Work to be completed => Start with the line that contains "finishes the script." and end with the line that contains "cement side wall"; retype those lines and the ones between them exactly, without any pictures.

Supplied records =>
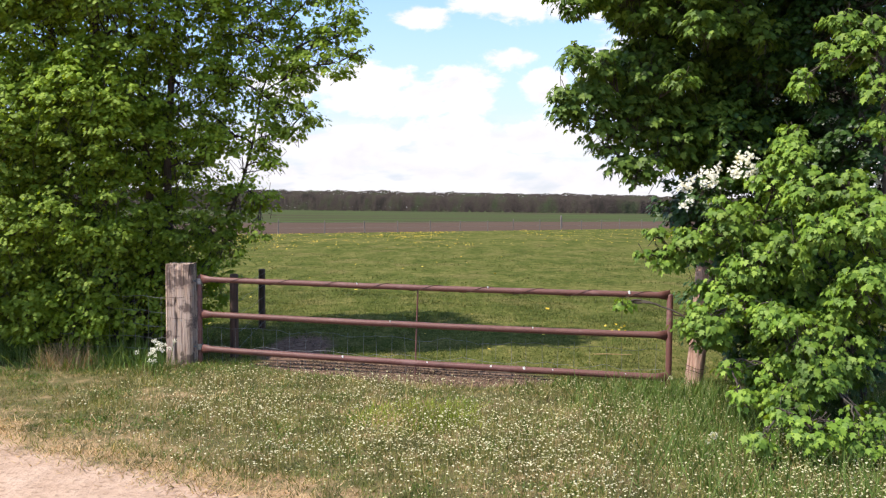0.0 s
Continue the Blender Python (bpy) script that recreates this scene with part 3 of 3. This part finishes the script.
# lobes from z 4.7 up are out of view, added to shade the crown below
LOBES_C += [
    (2.8, 8.0, 3.3, 0.6), (2.4, 7.9, 2.8, 0.4), (3.3, 8.3, 3.2, 0.8), (2.6, 8.0, 4.0, 0.7), (3.7, 8.2, 4.2, 0.8), (2.2, 6.5, 5.3, 0.8), (3.2, 6.6, 5.5, 0.9),
    (1.6, 7.2, 5.1, 0.65), (2.4, 7.6, 5.6, 1.0), (3.6, 7.5, 5.6, 1.0), (4.4, 7.4, 4.4, 0.9),
    (1.4, 6.6, 4.95, 0.5), (1.9, 6.6, 5.2, 0.65), (2.6, 6.4, 5.0, 0.7), (2.3, 6.9, 4.75, 0.45), (3.0, 6.0, 5.0, 0.7), (3.2, 6.9, 4.7, 0.45)]
front = random.Random(5)
LOBES_C += [(front.uniform(1.75, 3.1), front.uniform(7.5, 8.1), front.uniform(2.3, 4.5), front.uniform(0.3, 0.45)) for k in range(26)]
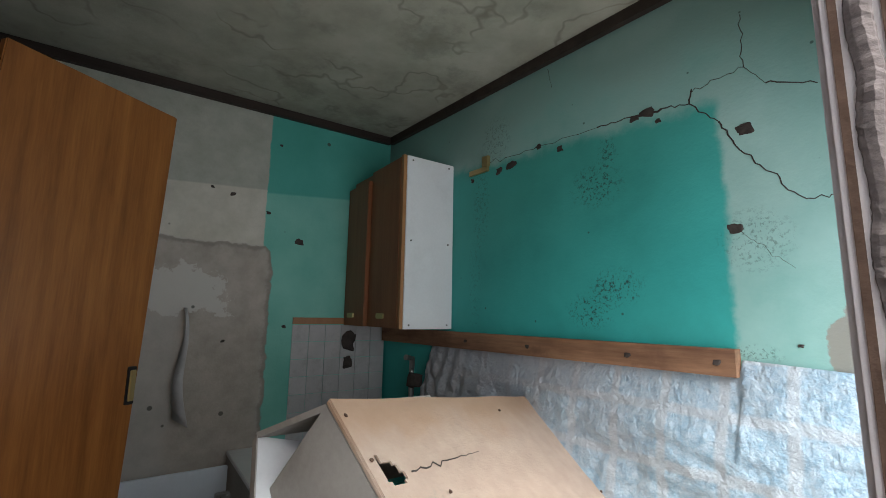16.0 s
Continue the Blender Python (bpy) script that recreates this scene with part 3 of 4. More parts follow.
for k in range(7):
    x = -3.5 - k * 0.25
    f, zt = lerp(x, [(-5.3, 2.13), (-4.6, 2.05), (-3.9, 1.98), (-3.4, 1.94)]), lerp(x, [(-5.3, 1.56), (-4.6, 1.36), (-3.9, 1.2), (-3.4, 1.06)])
    bm = bmesh.new()
    rough_block(bm, (x - 0.25, x, f - 0.03 + rnd.uniform(-0.02, 0.02), f + 0.25, zt - 0.4, zt - 0.02), k * 2.7)
    smooth(part("stone", bm, M_STONE, ledge))
boxpart("core", (-5.25, -3.62, 2.2, 2.69, 0.6, 1.1), M_MOSS, ledge)

# ---- the house ----
WIN = (-2.047, -0.64, 1.82, 2.945)
DOOR = (-3.325, -2.44, 0.90, 2.98)
wall = holed_wall("wall_front", -5.2, 4.0, 2.70, 2.85, 0.0, 3.36, [WIN, DOOR], M_FACADE, "weathered cement-rendered house wall with damp stains")
tagged(boxpart("wall_west", (-5.2, -5.05, 2.851, 6.0, 0.0, 3.36), M_CEMENT), "grey cement side wall of the house", "wall", "", "structure")


def east_x(y):
    """The teal wall runs slightly askew to the facade."""
    return -0.638 - 0.076 * (y - 3.2)


def askew(bm, y0, y1, z0, z1, d0, d1):
    """A bar along the teal wall, from d0 to d1 metres in front of it."""
    vs = bx(bm, 0, 1, y0, y1, z0, z1)
    for v in vs:
        v.co.x = east_x(v.co.y) - (d1 if v.co.x < 0.5 else d0)


bm = bmesh.new()
askew(bm, 2.852, 5.17, 0.6, 3.6, -0.14, 0.0)
tagged(part("wall_east", bm, M_TEAL), "teal painted inner wall, cracked, mouldy and faded", "wall", "", "structure")
tagged(boxpart("wall_north", (-3.7, -0.785, 5.023, 5.17, 0.6, 3.6), M_BACK), "inner wall with torn paper, bare cement and teal paint", "wall", "", "structure")
tagged(boxpart("wall_partition", (-3.82, -3.70, 2.852, 5.26, 0.6, 3.6), M_PALEWALL), "plain inner plaster wall", "wall", "", "structure")
tagged(boxpart("floor", (-3.7, -0.62, 2.852, 5.022, 1.0, 1.10), M_LINO), "dusty brown lino floor", "floor", "", "structure")
bm = bmesh.new()
bx(bm, -3.7, -0.55, 2.851, 5.17, 3.393, 3.443)
tagged(part("ceiling", bm, M_CEIL), "water-stained papered ceiling", "ceiling", "", "structure")
bm = bmesh.new()
askew(bm, 2.853, 5.0, 3.348, 3.391, 0.002, 0.027)
bx(bm, -3.69, -0.80, 4.996, 5.021, 3.348, 3.391)
tagged(part("trim_ceiling", bm, M_STRIP), "dark wooden moulding round the ceiling", "trim", "", "structure")
# roof above: closes the room and carries the corrugated sheets
bm = bmesh.new()
n = 260
rows = []
for i in range(n + 1):
    x = -5.22 + i * (4.66 / n)
    w = 0.022 * math.sin(i * 2 * math.pi / 6.5)
    rows.append([bm.verts.new((x, y, z + w)) for y, z in ((2.36, 3.40), (3.2, 3.60), (4.4, 3.86), (6.2, 4.2))])
for a, b in zip(rows, rows[1:]):
    for k in range(3):
        bm.faces.new((a[k], b[k], b[k + 1], a[k + 1]))
ro = part("roof", bm, M_ROOF)
sm = ro.modifiers.new("thick", "SOLIDIFY")
sm.thickness = 0.008
tagged(smooth(ro), "old dark corrugated slate roof", "roof", "", "structure")
bm = bmesh.new()
bx(bm, -5.2, -0.56, 2.40, 2.70, 3.235, 3.26)
bx(bm, -5.2, -0.56, 2.385, 2.41, 3.20, 3.34)
tagged(part("trim_soffit", bm, M_SOFFIT), "rotten, sooty soffit board under the eave", "trim", "", "structure")
# loose fascia sheet hanging below the gutter, torn along its lower edge
bm = bmesh.new()
edge_up, edge_dn = [], []
for i in range(41):
    x = -2.45 + i * 0.047
    hang = 0.12 + 0.0018 * i + 0.02 * noise.noise(Vector((x * 5, 0, 3))) + 0.012 * noise.noise(Vector((x * 23, 0, 6))) + 0.05 * max(0, 1 - i / 4)
    edge_up.append(bm.verts.new((x, 2.372, 3.262)))
    edge_dn.append(bm.verts.new((x + (0.05 if i == 0 else 0), 2.405 + 0.01 * noise.noise(Vector((x * 4, 1, 0))), 3.235 - hang)))
for i in range(40):
    bm.faces.new((edge_up[i], edge_up[i + 1], edge_dn[i + 1], edge_dn[i]))
fs = part("fascia_sheet", bm, M_SOFFIT)
fs.modifiers.new("thick", "SOLIDIFY").thickness = 0.004
tagged(fs, "loose brown fascia sheet with a torn lower edge", "fascia")
tagged(boxpart("wall_back", (-5.2, 4.0, 6.0, 6.15, 0.0, 3.9), M_CEMENT), "plain rear wall of the house", "wall", "", "structure")

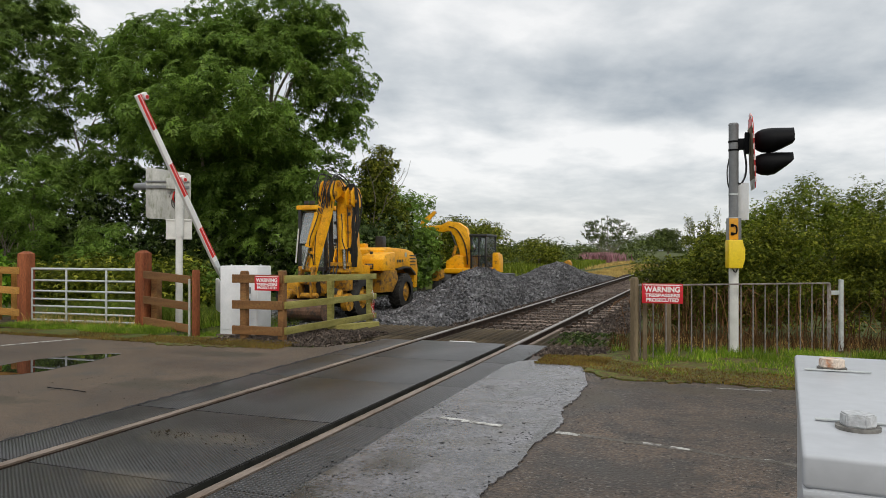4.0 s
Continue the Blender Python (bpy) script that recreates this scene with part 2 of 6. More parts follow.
def smear(m, spots, color):
    """Dirt of its own shape: ragged spots (x, y, rx, ry) of another tone."""
    nt = m.node_tree
    N, L = nt.nodes.new, nt.links.new
    p = nt.nodes["Principled BSDF"]
    co = N("ShaderNodeTexCoord")
    n = N("ShaderNodeTexNoise")
    n.inputs["Scale"].default_value, n.inputs["Detail"].default_value, n.inputs["Roughness"].default_value = 2.2, 8, 0.68
    L(co.outputs["Object"], n.inputs["Vector"])
    for x, y, rx, ry in spots:
        mp, ln, ad, mr, mx = N("ShaderNodeMapping"), N("ShaderNodeVectorMath"), N("ShaderNodeMath"), N("ShaderNodeMapRange"), N("ShaderNodeMixRGB")
        mp.inputs["Location"].default_value = (-x / rx, -y / ry, 0)
        mp.inputs["Scale"].default_value = (1 / rx, 1 / ry, 0)
        L(co.outputs["Object"], mp.inputs[0])
        ln.operation = "LENGTH"
        L(mp.outputs[0], ln.inputs[0])
        ad.operation = "MULTIPLY_ADD"
        ad.inputs[1].default_value = 2.6
        L(n.outputs["Fac"], ad.inputs[0])
        sb = N("ShaderNodeMath")
        sb.operation = "SUBTRACT"
        sb.inputs[0].default_value = -0.55
        L(ln.outputs["Value"], sb.inputs[1])
        L(sb.outputs[0], ad.inputs[2])
        mr.inputs["From Min"].default_value, mr.inputs["From Max"].default_value = 0.0, 0.55
        mr.inputs["To Max"].default_value = 0.85
        L(ad.outputs[0], mr.inputs["Value"])
        L(mr.outputs[0], mx.inputs[0])
        L(p.inputs["Base Color"].links[0].from_socket, mx.inputs[1])
        mx.inputs[2].default_value = (*color, 1)
        L(mx.outputs[0], p.inputs["Base Color"])


def ribbed(name, a, b, mesh_both, pitch):
    """Moulded rubber: ribs (or a grid of studs) worn smooth in patches, damp sheen."""
    m = material(name, a, b, rough=0.22, rough_b=0.52, scale=1.3, fine=90, bump=0.1, stain=(0.05, 0.047, 0.042), amount=0.38, grain=0.25)
    nt = m.node_tree
    N, L = nt.nodes.new, nt.links.new
    p = nt.nodes["Principled BSDF"]
    p.inputs["Specular IOR Level"].default_value = 0.38
    old = p.inputs["Normal"].links[0].from_node
    co, wv = N("ShaderNodeTexCoord"), N("ShaderNodeTexWave")
    wv.wave_type, wv.bands_direction, wv.wave_profile = "BANDS", "Y" if not mesh_both else "X", "SIN"
    wv.inputs["Scale"].default_value = 0.314 / pitch
    wv.inputs["Distortion"].default_value = 0.0
    rt = N("ShaderNodeMapping")
    rt.inputs["Rotation"].default_value = (0, 0, 0 if mesh_both else radians(38))
    L(co.outputs["Object"], rt.inputs[0])
    L(rt.outputs[0], wv.inputs["Vector"])
    height = wv.outputs["Fac"]
    if mesh_both:
        w2, mul = N("ShaderNodeTexWave"), N("ShaderNodeMath")
        w2.bands_direction = "Y"
        w2.inputs["Scale"].default_value = 0.314 / pitch
        L(co.outputs["Object"], w2.inputs["Vector"])
        mul.operation = "MULTIPLY"
        L(wv.outputs["Fac"], mul.inputs[0])
        L(w2.outputs["Fac"], mul.inputs[1])
        height = mul.outputs[0]
    wear, mr, mu = N("ShaderNodeTexNoise"), N("ShaderNodeMapRange"), N("ShaderNodeMath")
    wear.inputs["Scale"].default_value = 0.6
    L(co.outputs["Object"], wear.inputs["Vector"])
    mr.inputs["From Min"].default_value, mr.inputs["From Max"].default_value = 0.42, 0.58
    mr.inputs["To Min"].default_value = 0.45 if not mesh_both else 0.8
    L(wear.outputs["Fac"], mr.inputs["Value"])
    if not mesh_both:
        # traffic has worn the ribs away on the far lane
        sy, ym, yx = N("ShaderNodeSeparateXYZ"), N("ShaderNodeMapRange"), N("ShaderNodeMath")
        L(co.outputs["Object"], sy.inputs[0])
        ym.inputs["From Min"].default_value, ym.inputs["From Max"].default_value = 4.9, 6.3
        ym.inputs["To Min"].default_value, ym.inputs["To Max"].default_value = 1.0, 0.05
        L(sy.outputs[1], ym.inputs["Value"])
        yx.operation = "MULTIPLY"
        L(mr.outputs[0], yx.inputs[0])
        L(ym.outputs[0], yx.inputs[1])
        mr = yx
    mu.operation = "MULTIPLY"
    L(height, mu.inputs[0])
    L(mr.outputs[0], mu.inputs[1])
    bp = N("ShaderNodeBump")
    bp.inputs["Strength"].default_value, bp.inputs["Distance"].default_value = 0.9, 0.006 if not mesh_both else 0.010
    L(mu.outputs[0], bp.inputs["Height"])
    L(old.outputs[0], bp.inputs["Normal"])
    L(bp.outputs[0], p.inputs["Normal"])
    # shade in the grooves is put into the base colour by rib height
    groove_shade = N("ShaderNodeMixRGB")
    groove_shade.blend_type = "MULTIPLY"
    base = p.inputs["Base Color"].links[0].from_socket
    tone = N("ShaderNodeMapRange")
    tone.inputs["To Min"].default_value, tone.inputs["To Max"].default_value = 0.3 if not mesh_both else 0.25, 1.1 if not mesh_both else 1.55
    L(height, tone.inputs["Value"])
    L(mr.outputs[0], groove_shade.inputs[0])
    L(base, groove_shade.inputs[1])
    L(tone.outputs[0], groove_shade.inputs[2])
    L(groove_shade.outputs[0], p.inputs["Base Color"])
    return m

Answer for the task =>
Continue the Blender Python (bpy) script that recreates this scene with part 3 of 3. This part finishes the script.
# lobes from z 4.7 up are out of view, added to shade the crown below
LOBES_C += [
    (2.8, 8.0, 3.3, 0.6), (2.4, 7.9, 2.8, 0.4), (3.3, 8.3, 3.2, 0.8), (2.6, 8.0, 4.0, 0.7), (3.7, 8.2, 4.2, 0.8), (2.2, 6.5, 5.3, 0.8), (3.2, 6.6, 5.5, 0.9),
    (1.6, 7.2, 5.1, 0.65), (2.4, 7.6, 5.6, 1.0), (3.6, 7.5, 5.6, 1.0), (4.4, 7.4, 4.4, 0.9),
    (1.4, 6.6, 4.95, 0.5), (1.9, 6.6, 5.2, 0.65), (2.6, 6.4, 5.0, 0.7), (2.3, 6.9, 4.75, 0.45), (3.0, 6.0, 5.0, 0.7), (3.2, 6.9, 4.7, 0.45)]
front = random.Random(5)
LOBES_C += [(front.uniform(1.75, 3.1), front.uniform(7.5, 8.1), front.uniform(2.3, 4.5), front.uniform(0.3, 0.45)) for k in range(26)]
16.0 s
Continue the Blender Python (bpy) script that recreates this scene with part 3 of 4. More parts follow.
for k in range(7):
    x = -3.5 - k * 0.25
    f, zt = lerp(x, [(-5.3, 2.13), (-4.6, 2.05), (-3.9, 1.98), (-3.4, 1.94)]), lerp(x, [(-5.3, 1.56), (-4.6, 1.36), (-3.9, 1.2), (-3.4, 1.06)])
    bm = bmesh.new()
    rough_block(bm, (x - 0.25, x, f - 0.03 + rnd.uniform(-0.02, 0.02), f + 0.25, zt - 0.4, zt - 0.02), k * 2.7)
    smooth(part("stone", bm, M_STONE, ledge))
boxpart("core", (-5.25, -3.62, 2.2, 2.69, 0.6, 1.1), M_MOSS, ledge)

# ---- the house ----
WIN = (-2.047, -0.64, 1.82, 2.945)
DOOR = (-3.325, -2.44, 0.90, 2.98)
wall = holed_wall("wall_front", -5.2, 4.0, 2.70, 2.85, 0.0, 3.36, [WIN, DOOR], M_FACADE, "weathered cement-rendered house wall with damp stains")
tagged(boxpart("wall_west", (-5.2, -5.05, 2.851, 6.0, 0.0, 3.36), M_CEMENT), "grey cement side wall of the house", "wall", "", "structure")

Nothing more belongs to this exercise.